* **Aim of the task**: Provide an exact copy of the data, excluding the images.

## BEGIN Material provided

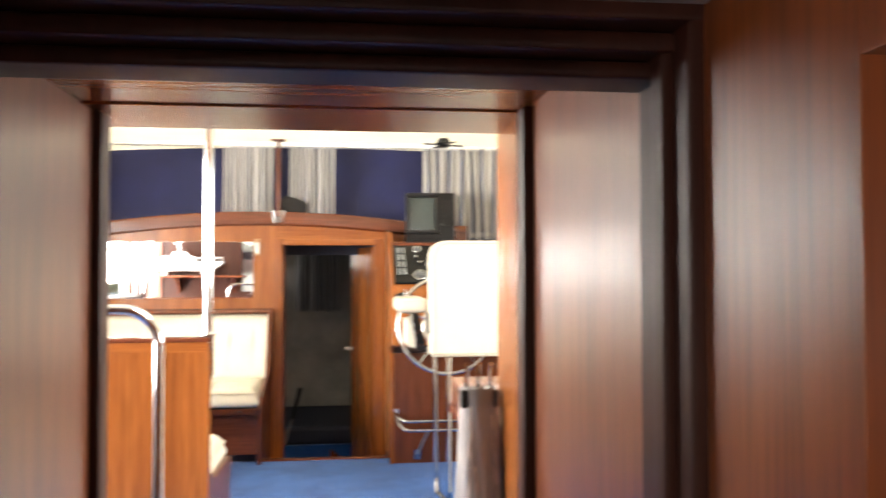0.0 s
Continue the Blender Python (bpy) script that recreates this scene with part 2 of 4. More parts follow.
def leaf_mat(name, a, c):
    m, nt, b = mat(name)
    g = nt.nodes.new("ShaderNodeNewGeometry")
    link(nt, ramp(nt, g.outputs["Random Per Island"], [(0.0, a), (1.0, c)]), b.inputs["Base Color"])
    b.inputs["Roughness"].default_value = 0.6
    return m


LEAVES = leaf_mat("leaves", (0.05, 0.10, 0.022), (0.12, 0.20, 0.06))
BARK = plain("bark", (0.10, 0.075, 0.05), 0.9, vary=0.3, scale=20, bumps=0.4)
BANK = plain("bank_grass", (0.09, 0.11, 0.05), 0.9, vary=0.4, scale=2, bumps=0.3)
CONCRETE = plain("quay_concrete", (0.36, 0.35, 0.33), 0.85, vary=0.2, scale=3, bumps=0.2)

# ---- mesh tools ----


def box(bm, x0, x1, y0, y1, z0, z1, bevel=0.0, seg=2):
    r = bmesh.ops.create_cube(bm, size=1.0)
    for v in r["verts"]:
        v.co = Vector(((x0 + x1) / 2 + v.co.x * (x1 - x0), (y0 + y1) / 2 + v.co.y * (y1 - y0), (z0 + z1) / 2 + v.co.z * (z1 - z0)))
    if bevel:
        es = {e for v in r["verts"] for e in v.link_edges}
        bmesh.ops.bevel(bm, geom=list(es), offset=bevel, segments=seg, profile=0.5, affect="EDGES")
    return r["verts"]


def B(x0, x1, y0, y1, z0, z1, bevel=0.003, seg=2):
    bm = bmesh.new()
    box(bm, x0, x1, y0, y1, z0, z1, bevel, seg)
    return bm


def boxes(rows, bevel=0.003, seg=2):
    bm = bmesh.new()
    for r in rows:
        box(bm, *r, bevel, seg)
    return bm


def prism(poly, axis, a, b, bevel=0.0, seg=2):
    """A polygon in the plane across one axis, drawn out from a to b along it."""
    bm = bmesh.new()

    def put(p, h):
        return {"x": (h, p[0], p[1]), "y": (p[0], h, p[1]), "z": (p[0], p[1], h)}[axis]

    lo = [bm.verts.new(put(p, a)) for p in poly]
    hi = [bm.verts.new(put(p, b)) for p in poly]
    bm.faces.new(lo)
    bm.faces.new(hi[::-1])
    n = len(poly)
    for i in range(n):
        bm.faces.new((lo[i], hi[i], hi[(i + 1) % n], lo[(i + 1) % n]))
    bmesh.ops.recalc_face_normals(bm, faces=bm.faces[:])
    if bevel:
        bmesh.ops.bevel(bm, geom=bm.edges[:], offset=bevel, segments=seg, profile=0.5, affect="EDGES")
    return bm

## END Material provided

* **Solution to this task**:
0.0 s
Continue the Blender Python (bpy) script that recreates this scene with part 2 of 4. More parts follow.
def leaf_mat(name, a, c):
    m, nt, b = mat(name)
    g = nt.nodes.new("ShaderNodeNewGeometry")
    link(nt, ramp(nt, g.outputs["Random Per Island"], [(0.0, a), (1.0, c)]), b.inputs["Base Color"])
    b.inputs["Roughness"].default_value = 0.6
    return m


LEAVES = leaf_mat("leaves", (0.05, 0.10, 0.022), (0.12, 0.20, 0.06))
BARK = plain("bark", (0.10, 0.075, 0.05), 0.9, vary=0.3, scale=20, bumps=0.4)
BANK = plain("bank_grass", (0.09, 0.11, 0.05), 0.9, vary=0.4, scale=2, bumps=0.3)
CONCRETE = plain("quay_concrete", (0.36, 0.35, 0.33), 0.85, vary=0.2, scale=3, bumps=0.2)

# ---- mesh tools ----


def box(bm, x0, x1, y0, y1, z0, z1, bevel=0.0, seg=2):
    r = bmesh.ops.create_cube(bm, size=1.0)
    for v in r["verts"]:
        v.co = Vector(((x0 + x1) / 2 + v.co.x * (x1 - x0), (y0 + y1) / 2 + v.co.y * (y1 - y0), (z0 + z1) / 2 + v.co.z * (z1 - z0)))
    if bevel:
        es = {e for v in r["verts"] for e in v.link_edges}
        bmesh.ops.bevel(bm, geom=list(es), offset=bevel, segments=seg, profile=0.5, affect="EDGES")
    return r["verts"]


def B(x0, x1, y0, y1, z0, z1, bevel=0.003, seg=2):
    bm = bmesh.new()
    box(bm, x0, x1, y0, y1, z0, z1, bevel, seg)
    return bm


def boxes(rows, bevel=0.003, seg=2):
    bm = bmesh.new()
    for r in rows:
        box(bm, *r, bevel, seg)
    return bm


def prism(poly, axis, a, b, bevel=0.0, seg=2):
    """A polygon in the plane across one axis, drawn out from a to b along it."""
    bm = bmesh.new()

    def put(p, h):
        return {"x": (h, p[0], p[1]), "y": (p[0], h, p[1]), "z": (p[0], p[1], h)}[axis]

    lo = [bm.verts.new(put(p, a)) for p in poly]
    hi = [bm.verts.new(put(p, b)) for p in poly]
    bm.faces.new(lo)
    bm.faces.new(hi[::-1])
    n = len(poly)
    for i in range(n):
        bm.faces.new((lo[i], hi[i], hi[(i + 1) % n], lo[(i + 1) % n]))
    bmesh.ops.recalc_face_normals(bm, faces=bm.faces[:])
    if bevel:
        bmesh.ops.bevel(bm, geom=bm.edges[:], offset=bevel, segments=seg, profile=0.5, affect="EDGES")
    return bm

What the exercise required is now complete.